■ Written instruction
Each line from the line with "Write a Blender" to the line with "scene = bpy.context.scene", inclusive, is to be repeated exactly; no other line and no picture belongs in the copy.

[3D scene code data]
......
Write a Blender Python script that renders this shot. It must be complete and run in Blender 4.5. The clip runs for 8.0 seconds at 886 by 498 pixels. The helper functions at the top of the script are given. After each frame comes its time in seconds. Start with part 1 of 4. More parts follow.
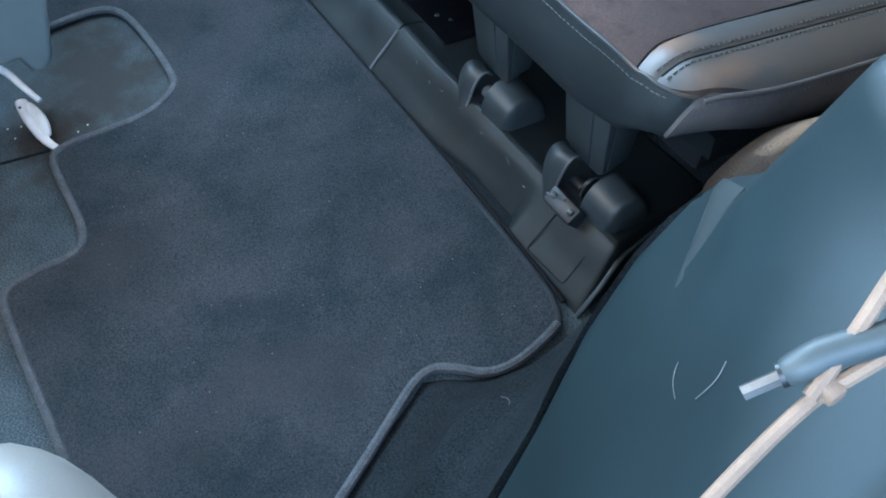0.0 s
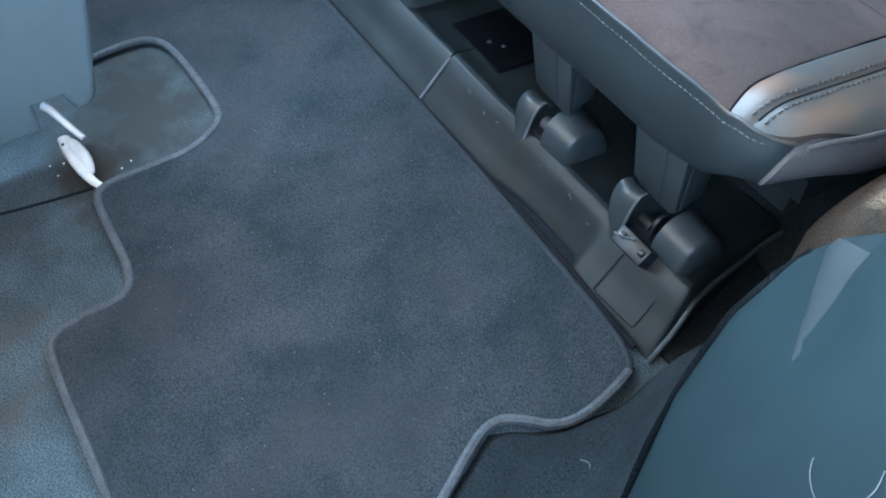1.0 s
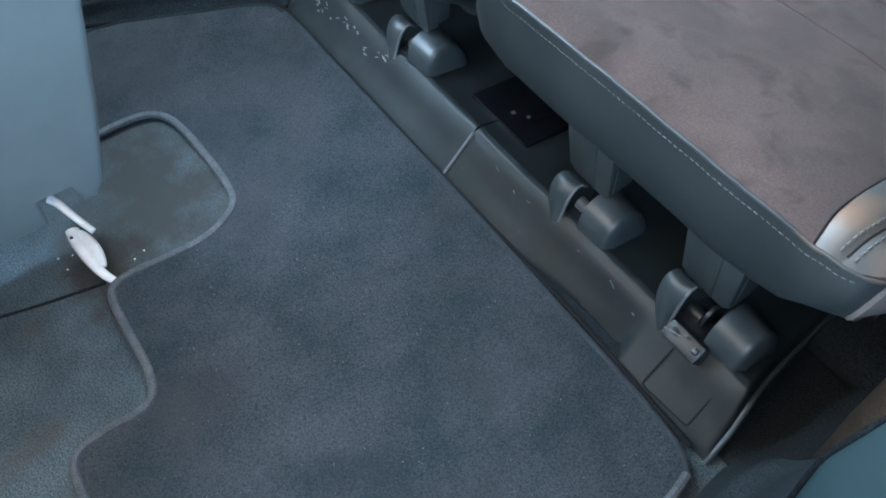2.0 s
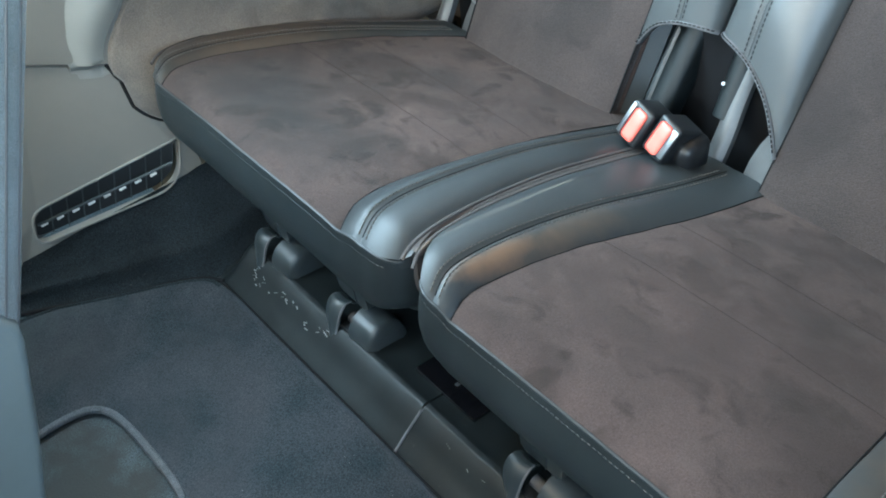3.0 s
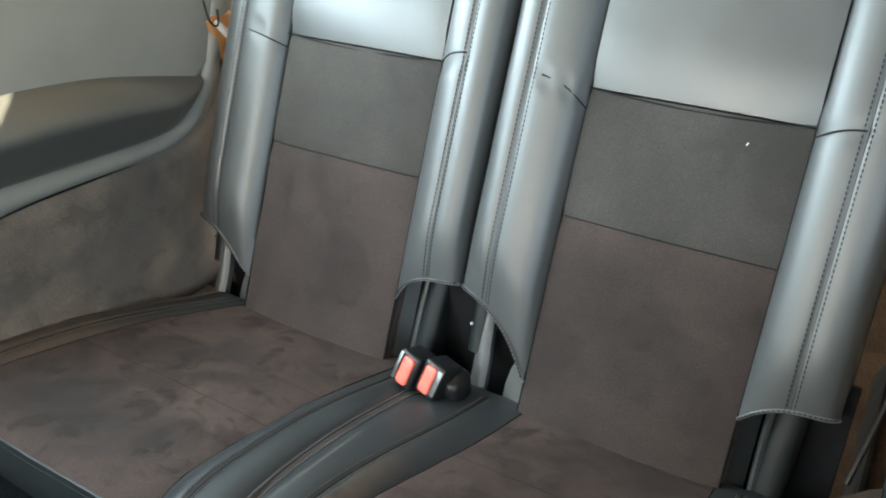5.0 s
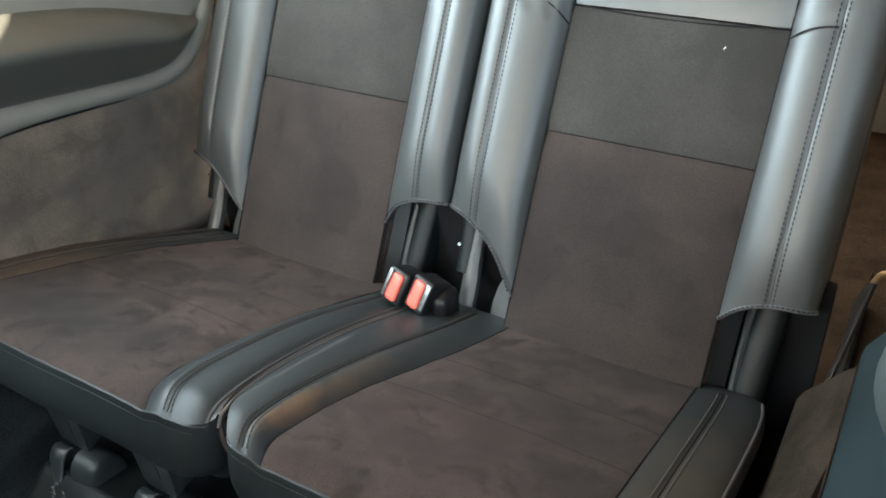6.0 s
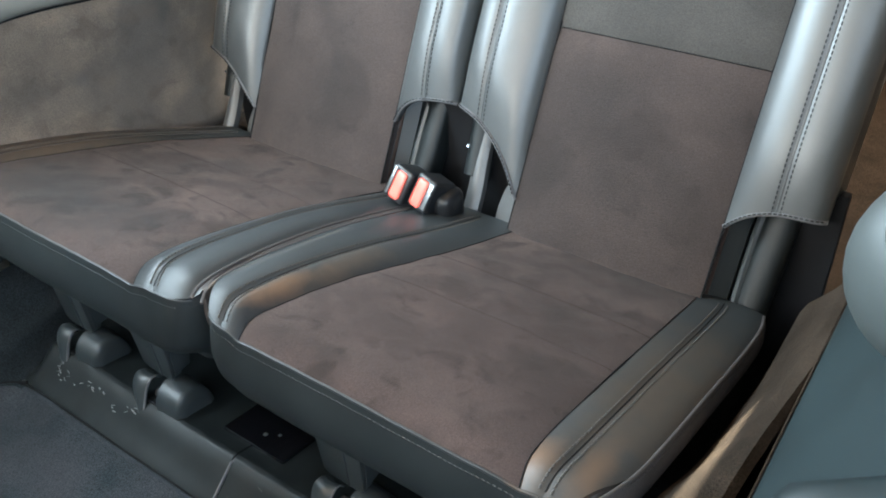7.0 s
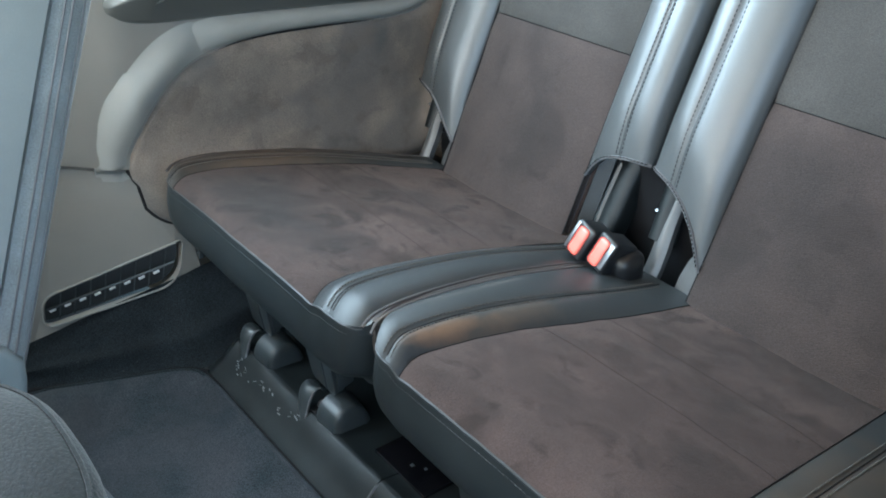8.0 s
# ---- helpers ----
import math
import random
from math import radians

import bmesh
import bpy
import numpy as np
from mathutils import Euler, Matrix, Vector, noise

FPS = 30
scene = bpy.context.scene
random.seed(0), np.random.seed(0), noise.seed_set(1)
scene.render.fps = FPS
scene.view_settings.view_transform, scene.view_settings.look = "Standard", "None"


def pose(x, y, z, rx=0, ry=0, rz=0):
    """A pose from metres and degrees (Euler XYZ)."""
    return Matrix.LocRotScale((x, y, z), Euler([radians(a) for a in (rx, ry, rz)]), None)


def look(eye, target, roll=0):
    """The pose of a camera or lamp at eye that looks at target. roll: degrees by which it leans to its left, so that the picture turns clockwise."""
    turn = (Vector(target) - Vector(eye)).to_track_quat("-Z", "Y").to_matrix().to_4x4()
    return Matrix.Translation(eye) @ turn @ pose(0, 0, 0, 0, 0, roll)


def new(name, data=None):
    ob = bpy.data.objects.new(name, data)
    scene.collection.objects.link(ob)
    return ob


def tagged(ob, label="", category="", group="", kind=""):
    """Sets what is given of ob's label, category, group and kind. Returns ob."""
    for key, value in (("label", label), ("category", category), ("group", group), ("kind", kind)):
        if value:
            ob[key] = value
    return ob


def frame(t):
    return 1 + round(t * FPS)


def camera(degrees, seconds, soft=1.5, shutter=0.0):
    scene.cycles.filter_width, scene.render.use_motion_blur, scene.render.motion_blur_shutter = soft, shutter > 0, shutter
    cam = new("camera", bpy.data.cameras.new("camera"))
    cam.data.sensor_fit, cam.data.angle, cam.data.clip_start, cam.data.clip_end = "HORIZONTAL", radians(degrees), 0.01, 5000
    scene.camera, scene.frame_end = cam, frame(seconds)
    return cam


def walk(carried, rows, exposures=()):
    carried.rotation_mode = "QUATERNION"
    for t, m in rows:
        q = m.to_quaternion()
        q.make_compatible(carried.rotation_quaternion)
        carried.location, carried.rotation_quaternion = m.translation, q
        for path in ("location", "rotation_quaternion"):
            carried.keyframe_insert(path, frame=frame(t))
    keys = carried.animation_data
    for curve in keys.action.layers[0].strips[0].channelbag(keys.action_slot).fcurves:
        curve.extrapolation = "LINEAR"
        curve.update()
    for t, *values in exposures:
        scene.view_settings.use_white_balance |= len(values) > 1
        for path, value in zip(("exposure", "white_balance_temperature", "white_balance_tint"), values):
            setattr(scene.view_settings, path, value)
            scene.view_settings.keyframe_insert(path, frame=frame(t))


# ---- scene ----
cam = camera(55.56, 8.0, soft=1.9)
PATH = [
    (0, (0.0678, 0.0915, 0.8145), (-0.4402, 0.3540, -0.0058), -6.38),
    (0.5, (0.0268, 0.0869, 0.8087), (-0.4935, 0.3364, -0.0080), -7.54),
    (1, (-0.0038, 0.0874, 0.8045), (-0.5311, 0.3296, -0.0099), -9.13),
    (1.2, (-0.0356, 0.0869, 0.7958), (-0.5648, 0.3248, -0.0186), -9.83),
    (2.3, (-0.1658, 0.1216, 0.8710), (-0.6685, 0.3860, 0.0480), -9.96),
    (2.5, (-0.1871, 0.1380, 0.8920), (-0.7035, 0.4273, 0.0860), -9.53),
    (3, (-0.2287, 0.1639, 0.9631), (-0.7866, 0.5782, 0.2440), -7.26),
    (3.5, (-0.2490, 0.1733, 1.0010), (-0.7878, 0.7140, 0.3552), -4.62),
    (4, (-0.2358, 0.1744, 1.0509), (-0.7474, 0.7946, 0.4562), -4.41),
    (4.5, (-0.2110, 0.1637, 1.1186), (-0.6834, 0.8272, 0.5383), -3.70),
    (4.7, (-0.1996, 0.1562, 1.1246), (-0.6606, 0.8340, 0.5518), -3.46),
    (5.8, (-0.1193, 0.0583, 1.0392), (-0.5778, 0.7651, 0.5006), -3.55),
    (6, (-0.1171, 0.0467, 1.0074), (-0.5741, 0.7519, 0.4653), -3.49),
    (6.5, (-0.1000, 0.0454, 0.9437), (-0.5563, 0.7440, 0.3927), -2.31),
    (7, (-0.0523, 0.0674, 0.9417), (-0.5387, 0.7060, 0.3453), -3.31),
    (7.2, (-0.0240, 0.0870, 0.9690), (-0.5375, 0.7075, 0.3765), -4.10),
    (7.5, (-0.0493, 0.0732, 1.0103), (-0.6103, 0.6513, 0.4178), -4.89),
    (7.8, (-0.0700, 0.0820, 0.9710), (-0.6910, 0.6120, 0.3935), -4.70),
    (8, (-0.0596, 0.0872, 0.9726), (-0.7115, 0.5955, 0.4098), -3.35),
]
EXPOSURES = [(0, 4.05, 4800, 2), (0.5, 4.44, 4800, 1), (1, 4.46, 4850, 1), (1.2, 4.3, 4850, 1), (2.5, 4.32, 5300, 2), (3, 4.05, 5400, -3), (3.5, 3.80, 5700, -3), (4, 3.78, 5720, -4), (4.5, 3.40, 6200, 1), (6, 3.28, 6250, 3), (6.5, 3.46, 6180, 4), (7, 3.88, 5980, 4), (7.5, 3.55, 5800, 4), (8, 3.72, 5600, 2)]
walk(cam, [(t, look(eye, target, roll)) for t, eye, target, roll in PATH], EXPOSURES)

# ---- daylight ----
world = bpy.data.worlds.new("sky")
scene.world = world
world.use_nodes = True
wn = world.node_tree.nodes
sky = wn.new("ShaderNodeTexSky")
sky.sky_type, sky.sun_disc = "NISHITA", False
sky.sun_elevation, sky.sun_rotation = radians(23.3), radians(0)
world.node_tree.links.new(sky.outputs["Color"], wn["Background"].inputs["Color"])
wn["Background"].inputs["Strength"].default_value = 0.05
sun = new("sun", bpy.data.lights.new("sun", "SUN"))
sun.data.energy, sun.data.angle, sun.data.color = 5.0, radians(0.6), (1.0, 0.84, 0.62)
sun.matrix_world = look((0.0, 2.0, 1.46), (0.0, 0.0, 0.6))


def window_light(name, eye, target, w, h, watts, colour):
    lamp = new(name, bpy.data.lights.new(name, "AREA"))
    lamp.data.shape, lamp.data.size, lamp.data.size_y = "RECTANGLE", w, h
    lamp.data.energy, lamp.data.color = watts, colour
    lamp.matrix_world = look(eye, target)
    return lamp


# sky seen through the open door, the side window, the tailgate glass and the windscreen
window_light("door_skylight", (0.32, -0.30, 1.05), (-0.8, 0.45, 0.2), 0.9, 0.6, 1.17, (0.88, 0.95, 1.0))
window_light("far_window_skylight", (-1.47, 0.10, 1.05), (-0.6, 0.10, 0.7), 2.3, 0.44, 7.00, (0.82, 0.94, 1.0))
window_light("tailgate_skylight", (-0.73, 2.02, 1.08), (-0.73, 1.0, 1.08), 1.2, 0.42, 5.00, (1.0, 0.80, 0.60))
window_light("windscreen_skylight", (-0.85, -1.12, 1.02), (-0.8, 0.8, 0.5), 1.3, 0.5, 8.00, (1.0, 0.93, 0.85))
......
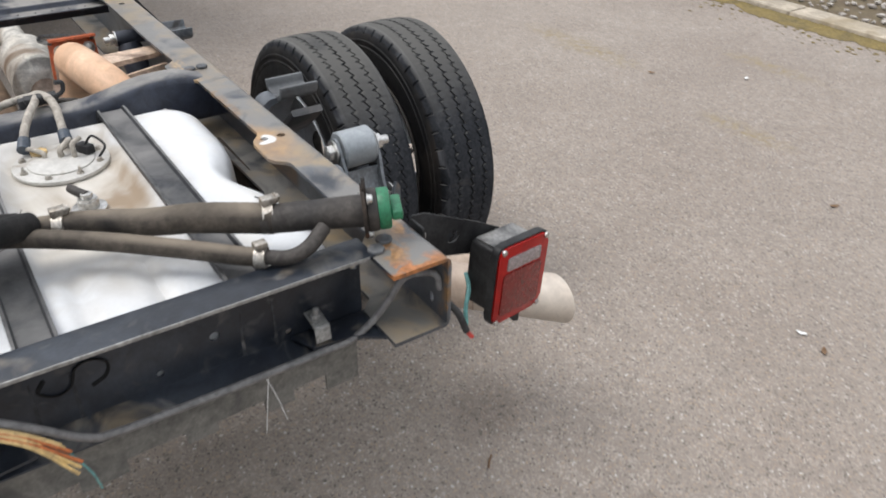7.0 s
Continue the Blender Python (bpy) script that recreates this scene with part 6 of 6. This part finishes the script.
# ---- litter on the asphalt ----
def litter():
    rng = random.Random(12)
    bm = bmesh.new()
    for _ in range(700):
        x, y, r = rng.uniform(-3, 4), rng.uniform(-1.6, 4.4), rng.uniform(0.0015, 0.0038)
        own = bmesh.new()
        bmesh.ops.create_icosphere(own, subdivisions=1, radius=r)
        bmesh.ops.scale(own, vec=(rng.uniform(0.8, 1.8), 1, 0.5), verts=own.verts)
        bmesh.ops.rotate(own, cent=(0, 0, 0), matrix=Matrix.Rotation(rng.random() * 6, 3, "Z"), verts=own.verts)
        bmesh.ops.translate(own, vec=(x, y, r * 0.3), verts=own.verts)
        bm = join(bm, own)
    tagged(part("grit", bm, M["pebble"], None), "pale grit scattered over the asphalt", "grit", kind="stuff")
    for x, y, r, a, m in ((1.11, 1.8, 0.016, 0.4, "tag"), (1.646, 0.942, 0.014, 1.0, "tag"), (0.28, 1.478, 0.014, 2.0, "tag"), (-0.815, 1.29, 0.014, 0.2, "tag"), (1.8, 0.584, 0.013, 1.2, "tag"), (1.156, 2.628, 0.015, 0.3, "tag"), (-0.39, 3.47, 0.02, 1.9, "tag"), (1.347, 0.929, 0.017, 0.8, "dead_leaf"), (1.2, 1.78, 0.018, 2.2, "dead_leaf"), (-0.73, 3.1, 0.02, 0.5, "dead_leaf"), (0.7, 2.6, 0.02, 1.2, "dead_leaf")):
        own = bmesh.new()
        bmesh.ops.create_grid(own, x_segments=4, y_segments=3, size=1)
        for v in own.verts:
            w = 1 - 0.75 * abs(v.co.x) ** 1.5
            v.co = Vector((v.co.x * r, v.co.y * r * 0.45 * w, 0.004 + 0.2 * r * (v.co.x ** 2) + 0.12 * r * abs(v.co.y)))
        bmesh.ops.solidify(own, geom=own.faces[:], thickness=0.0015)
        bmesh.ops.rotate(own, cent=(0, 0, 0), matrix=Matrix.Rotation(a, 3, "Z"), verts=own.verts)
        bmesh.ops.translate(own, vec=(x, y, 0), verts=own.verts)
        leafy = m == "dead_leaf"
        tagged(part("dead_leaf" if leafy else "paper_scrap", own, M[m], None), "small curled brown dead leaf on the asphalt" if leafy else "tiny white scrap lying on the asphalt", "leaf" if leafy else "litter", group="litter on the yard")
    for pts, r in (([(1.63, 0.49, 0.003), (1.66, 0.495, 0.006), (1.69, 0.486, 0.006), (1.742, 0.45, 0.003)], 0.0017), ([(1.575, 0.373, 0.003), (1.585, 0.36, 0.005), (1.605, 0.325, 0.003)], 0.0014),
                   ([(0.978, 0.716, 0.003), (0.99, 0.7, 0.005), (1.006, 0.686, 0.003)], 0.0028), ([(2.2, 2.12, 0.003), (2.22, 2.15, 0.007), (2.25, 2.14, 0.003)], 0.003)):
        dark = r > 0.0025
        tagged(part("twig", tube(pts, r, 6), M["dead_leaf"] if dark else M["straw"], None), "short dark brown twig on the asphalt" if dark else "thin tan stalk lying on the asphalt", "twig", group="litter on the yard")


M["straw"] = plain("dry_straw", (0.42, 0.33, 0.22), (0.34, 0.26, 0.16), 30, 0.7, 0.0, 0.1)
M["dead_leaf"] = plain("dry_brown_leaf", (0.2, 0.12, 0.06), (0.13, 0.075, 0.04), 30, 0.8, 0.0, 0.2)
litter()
......
■ Response to the exercise
Write a Blender Python script that renders this shot. It must be complete and run in Blender 4.5. The clip runs for 8.0 seconds at 886 by 498 pixels. The helper functions at the top of the script are given. After each frame comes its time in seconds. Start with part 1 of 4. More parts follow.
0.0 s
1.0 s
2.0 s
3.0 s
5.0 s
6.0 s
7.0 s
8.0 s
# ---- helpers ----
import math
import random
from math import radians

import bmesh
import bpy
import numpy as np
from mathutils import Euler, Matrix, Vector, noise

FPS = 30
scene = bpy.context.scene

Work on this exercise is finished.